Leamos un fragmento de “El parangón entre Bolívar y Franco”: “Había que substituir una monarquía hereditaria –planteó ya Bolívar– que era la estabilidad, la continuidad y el orden de tres siglos, por un sistema republicano que era lo contrario, lo que él llamó ‘El hemisferio de la anarquía’. Y para ello solo cabía un presidente vitalicio (continuador del rey) con derecho de elegir su sucesor (continuidad del príncipe) y con un Senado hereditario (transformación de la antigua aristocracia). Y ese fue el gran triunfo político de Franco al encarnar tal pensamiento: presidente o jefe de Estado vitalicio, con un Senado o Cortes orgánicas. Y –son palabras textuales de Bolívar– ‘un ideal príncipe hereditario que asegure la continuidad, pero con mérito propio. ¿Qué fueron los príncipes hereditarios elegidos por el mérito y no por la suerte, sino los monarcas más esclarecidos? Harían la dicha de sus pueblos”.

La maniobra de Giménez Caballero parte del fracaso de la Constitución de Bolivia, cuya monarquía sin corona no se convirtió en realidad por el rechazo que produjo en los sectores liberales de Lima, Quito, Bogotá y Caracas. Ni Bolívar ni los bolivarianos pudieron superar el escollo, para que el proyecto de una república autoritaria condujera a la decadencia política del proponente y a la desaparición de Colombia. El designio de Bolívar fue “como arar en el mar”, concluye el escribidor, mientras el futuro “hace la interpretación decisiva: la del auténtico pensamiento bolivariano realizado en la historia: ni siquiera por el propio Bolívar, sino por Francisco Franco”.

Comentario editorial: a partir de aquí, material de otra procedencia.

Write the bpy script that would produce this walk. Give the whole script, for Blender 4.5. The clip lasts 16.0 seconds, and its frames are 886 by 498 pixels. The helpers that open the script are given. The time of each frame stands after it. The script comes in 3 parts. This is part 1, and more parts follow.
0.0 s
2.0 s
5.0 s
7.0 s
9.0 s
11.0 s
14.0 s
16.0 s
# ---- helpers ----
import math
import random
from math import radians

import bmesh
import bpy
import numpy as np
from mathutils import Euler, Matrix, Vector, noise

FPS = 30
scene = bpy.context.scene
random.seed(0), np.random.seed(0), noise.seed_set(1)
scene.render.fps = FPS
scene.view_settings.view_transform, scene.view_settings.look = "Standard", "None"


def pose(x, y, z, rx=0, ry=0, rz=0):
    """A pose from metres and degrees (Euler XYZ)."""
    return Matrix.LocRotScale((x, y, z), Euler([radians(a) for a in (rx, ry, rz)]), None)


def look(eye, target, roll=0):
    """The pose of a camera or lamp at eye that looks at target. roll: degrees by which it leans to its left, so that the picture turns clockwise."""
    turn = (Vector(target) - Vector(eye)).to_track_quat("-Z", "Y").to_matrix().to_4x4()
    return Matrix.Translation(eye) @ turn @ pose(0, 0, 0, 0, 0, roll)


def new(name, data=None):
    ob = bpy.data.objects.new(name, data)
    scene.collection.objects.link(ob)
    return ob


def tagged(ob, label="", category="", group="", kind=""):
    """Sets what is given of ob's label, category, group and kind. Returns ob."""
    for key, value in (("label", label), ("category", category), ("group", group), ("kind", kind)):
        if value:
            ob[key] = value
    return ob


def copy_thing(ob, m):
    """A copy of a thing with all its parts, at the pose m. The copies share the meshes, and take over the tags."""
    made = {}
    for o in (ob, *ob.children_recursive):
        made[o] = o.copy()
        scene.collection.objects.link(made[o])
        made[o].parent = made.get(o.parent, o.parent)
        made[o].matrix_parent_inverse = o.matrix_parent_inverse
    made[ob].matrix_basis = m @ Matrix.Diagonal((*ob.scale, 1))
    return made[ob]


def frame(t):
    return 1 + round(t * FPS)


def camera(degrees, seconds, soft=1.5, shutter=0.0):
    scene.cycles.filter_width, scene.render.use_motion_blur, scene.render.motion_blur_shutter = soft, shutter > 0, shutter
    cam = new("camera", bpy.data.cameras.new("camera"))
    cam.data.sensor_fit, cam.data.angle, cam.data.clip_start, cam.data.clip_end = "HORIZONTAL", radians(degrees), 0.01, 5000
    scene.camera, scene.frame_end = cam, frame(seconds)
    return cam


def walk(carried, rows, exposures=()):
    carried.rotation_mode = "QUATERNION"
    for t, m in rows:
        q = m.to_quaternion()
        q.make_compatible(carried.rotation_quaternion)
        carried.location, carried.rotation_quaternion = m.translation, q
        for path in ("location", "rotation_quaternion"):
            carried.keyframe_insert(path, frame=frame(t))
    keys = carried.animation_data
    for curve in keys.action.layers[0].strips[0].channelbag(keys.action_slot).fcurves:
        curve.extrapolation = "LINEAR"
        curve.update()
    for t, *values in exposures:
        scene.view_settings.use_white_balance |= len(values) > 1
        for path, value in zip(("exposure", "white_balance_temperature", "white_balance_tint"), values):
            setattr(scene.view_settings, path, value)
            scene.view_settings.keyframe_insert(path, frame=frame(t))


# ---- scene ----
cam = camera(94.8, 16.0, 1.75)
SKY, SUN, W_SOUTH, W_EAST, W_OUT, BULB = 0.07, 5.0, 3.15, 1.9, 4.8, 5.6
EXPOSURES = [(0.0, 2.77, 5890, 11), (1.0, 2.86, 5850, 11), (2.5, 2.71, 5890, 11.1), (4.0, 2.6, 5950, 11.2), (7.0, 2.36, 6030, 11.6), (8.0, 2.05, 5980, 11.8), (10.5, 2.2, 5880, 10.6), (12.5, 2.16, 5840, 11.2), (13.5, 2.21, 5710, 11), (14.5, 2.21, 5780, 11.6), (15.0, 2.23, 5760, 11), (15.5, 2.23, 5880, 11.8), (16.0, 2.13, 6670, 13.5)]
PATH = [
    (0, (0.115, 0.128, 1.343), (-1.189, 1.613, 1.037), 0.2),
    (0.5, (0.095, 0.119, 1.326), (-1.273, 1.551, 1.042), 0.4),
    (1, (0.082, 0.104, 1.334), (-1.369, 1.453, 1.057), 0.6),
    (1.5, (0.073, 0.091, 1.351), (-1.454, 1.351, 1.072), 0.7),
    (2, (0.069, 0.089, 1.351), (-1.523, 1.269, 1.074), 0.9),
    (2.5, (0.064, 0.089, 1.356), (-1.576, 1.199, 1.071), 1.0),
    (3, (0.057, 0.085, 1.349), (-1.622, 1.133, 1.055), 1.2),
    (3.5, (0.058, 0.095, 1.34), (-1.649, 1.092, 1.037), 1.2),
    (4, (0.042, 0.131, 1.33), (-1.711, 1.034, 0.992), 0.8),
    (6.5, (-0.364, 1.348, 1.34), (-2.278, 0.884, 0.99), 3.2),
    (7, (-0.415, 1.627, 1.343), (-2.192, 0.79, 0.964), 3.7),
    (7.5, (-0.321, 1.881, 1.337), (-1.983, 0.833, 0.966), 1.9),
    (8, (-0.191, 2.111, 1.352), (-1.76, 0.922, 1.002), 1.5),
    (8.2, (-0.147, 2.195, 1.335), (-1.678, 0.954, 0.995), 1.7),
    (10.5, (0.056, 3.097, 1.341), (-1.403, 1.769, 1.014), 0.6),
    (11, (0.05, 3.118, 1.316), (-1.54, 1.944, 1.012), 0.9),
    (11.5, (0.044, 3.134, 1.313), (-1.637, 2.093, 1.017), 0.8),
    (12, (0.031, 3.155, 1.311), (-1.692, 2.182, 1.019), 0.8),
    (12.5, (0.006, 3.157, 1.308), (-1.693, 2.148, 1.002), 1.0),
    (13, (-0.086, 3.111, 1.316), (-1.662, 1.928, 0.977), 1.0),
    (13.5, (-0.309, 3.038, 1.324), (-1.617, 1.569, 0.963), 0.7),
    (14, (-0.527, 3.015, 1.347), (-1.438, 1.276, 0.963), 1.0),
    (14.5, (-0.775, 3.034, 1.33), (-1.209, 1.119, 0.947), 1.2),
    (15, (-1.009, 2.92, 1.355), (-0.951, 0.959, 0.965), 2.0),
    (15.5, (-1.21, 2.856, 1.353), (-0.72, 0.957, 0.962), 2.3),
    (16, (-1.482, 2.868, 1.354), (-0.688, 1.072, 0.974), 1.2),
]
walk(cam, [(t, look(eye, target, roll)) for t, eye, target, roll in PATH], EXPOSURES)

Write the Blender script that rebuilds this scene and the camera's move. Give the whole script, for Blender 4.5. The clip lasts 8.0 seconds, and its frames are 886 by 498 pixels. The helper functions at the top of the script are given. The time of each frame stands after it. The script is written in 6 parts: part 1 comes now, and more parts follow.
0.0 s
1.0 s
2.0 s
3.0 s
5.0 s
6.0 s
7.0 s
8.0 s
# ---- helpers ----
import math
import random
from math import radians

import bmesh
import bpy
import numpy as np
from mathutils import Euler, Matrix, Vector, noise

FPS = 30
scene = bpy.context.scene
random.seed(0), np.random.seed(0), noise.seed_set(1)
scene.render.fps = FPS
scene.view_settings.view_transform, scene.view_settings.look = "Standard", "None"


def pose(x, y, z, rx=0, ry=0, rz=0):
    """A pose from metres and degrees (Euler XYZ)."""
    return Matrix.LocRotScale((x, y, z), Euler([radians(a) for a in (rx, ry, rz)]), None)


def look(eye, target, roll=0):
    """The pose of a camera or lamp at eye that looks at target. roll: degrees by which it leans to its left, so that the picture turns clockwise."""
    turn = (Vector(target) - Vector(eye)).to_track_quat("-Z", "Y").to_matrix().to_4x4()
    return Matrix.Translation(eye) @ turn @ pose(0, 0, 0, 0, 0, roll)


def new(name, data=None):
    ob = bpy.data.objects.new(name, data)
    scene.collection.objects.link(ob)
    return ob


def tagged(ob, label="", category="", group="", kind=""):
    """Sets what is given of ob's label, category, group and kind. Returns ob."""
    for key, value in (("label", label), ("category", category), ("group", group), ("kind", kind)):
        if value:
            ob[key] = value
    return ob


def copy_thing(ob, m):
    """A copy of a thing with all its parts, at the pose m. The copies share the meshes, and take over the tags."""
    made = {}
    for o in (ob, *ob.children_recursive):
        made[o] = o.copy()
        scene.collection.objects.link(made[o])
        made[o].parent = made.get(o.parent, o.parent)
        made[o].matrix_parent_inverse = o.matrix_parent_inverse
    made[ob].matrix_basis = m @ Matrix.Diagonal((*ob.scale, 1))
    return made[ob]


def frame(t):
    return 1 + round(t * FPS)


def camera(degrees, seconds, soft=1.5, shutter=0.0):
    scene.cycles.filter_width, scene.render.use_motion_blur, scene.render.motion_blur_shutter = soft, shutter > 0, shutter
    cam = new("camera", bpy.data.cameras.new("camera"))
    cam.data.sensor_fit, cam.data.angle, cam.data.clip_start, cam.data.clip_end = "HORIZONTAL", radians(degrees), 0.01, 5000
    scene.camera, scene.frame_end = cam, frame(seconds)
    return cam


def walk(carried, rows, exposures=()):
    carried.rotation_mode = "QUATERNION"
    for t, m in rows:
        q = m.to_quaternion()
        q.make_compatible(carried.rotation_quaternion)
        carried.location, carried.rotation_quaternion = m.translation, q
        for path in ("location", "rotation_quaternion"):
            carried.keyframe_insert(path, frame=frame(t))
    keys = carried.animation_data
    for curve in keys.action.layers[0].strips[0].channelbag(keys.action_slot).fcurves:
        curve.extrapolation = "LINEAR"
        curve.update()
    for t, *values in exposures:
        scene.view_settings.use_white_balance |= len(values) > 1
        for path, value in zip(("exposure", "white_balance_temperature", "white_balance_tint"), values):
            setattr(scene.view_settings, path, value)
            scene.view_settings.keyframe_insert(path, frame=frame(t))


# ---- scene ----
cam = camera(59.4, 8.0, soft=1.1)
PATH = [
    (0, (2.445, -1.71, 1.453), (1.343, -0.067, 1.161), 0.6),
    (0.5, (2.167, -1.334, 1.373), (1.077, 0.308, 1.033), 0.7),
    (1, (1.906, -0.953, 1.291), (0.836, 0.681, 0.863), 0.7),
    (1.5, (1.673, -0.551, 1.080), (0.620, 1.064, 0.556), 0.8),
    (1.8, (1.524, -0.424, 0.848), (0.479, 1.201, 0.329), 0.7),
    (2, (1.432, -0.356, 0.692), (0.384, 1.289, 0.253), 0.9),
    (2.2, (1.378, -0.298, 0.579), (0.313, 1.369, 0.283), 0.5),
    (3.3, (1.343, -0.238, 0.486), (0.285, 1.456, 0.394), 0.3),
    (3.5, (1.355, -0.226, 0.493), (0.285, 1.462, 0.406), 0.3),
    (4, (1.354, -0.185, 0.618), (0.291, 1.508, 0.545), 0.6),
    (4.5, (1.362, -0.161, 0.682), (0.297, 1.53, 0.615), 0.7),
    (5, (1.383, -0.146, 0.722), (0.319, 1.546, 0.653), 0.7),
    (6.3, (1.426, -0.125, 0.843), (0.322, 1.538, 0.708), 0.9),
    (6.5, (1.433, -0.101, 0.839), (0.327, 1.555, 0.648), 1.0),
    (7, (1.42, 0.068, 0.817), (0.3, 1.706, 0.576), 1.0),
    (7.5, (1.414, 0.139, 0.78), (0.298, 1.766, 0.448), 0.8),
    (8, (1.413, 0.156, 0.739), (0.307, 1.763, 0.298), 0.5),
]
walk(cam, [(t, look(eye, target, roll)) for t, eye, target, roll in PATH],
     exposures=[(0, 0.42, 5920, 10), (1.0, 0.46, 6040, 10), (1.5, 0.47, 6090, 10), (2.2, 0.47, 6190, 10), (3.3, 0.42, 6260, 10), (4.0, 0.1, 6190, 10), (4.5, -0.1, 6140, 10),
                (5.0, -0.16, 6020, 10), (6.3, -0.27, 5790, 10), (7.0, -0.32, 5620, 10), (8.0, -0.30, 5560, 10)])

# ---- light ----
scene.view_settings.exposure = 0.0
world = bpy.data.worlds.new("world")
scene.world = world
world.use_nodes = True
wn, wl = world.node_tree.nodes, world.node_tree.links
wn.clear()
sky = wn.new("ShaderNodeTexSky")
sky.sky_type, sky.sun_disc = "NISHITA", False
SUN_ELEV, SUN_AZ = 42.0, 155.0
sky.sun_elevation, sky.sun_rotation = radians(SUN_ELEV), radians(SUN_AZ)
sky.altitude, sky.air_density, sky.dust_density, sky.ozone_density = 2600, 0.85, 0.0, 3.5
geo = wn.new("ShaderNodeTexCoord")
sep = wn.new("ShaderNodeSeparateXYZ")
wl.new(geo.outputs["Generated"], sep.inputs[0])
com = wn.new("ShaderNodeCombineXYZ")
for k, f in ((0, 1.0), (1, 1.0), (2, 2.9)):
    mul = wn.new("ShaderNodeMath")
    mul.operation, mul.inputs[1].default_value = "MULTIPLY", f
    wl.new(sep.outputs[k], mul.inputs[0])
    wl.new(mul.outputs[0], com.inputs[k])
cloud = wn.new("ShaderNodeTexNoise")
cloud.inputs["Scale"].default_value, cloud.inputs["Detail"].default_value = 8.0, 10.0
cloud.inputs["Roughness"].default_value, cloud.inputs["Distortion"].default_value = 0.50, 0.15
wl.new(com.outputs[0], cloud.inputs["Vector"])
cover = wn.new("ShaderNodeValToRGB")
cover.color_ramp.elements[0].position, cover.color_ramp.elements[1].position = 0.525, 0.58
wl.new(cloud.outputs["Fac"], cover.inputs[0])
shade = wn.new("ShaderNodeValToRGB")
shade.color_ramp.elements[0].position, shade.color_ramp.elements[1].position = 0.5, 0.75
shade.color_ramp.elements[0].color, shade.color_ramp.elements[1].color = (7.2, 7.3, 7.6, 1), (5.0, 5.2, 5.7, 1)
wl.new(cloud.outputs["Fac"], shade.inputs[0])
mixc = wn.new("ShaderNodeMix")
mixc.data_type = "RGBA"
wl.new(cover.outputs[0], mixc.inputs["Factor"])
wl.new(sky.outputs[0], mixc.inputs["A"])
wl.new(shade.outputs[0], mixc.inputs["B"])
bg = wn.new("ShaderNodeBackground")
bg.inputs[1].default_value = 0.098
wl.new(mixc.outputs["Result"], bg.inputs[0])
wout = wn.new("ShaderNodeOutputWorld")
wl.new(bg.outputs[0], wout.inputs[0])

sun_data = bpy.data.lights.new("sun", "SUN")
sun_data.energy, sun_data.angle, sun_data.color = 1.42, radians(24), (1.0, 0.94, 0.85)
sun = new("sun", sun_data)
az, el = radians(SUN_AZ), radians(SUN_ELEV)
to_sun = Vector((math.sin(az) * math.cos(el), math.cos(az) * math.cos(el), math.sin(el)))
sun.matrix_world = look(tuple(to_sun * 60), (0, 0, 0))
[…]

De lo cual se deduce que Giménez Caballero fue un franquista redondo y sin fisuras, hasta el punto de disfrazar a su líder de bolivariano partiendo de una analogía cuyo anacronismo solo tiene cabida en los espacios de la propaganda política más burda. Sin negar que el cesarismo español del siglo XX pudiera encontrar mejores argumentos en la tela del uniforme de Bolívar, hispanidad aparte. Pero también sin dudar que, si alguien ya se atrevió a asegurar que Franco perfeccionó la obra inacabada del Libertador, cualquiera puede decir lo mismo sobre Chávez y Maduro.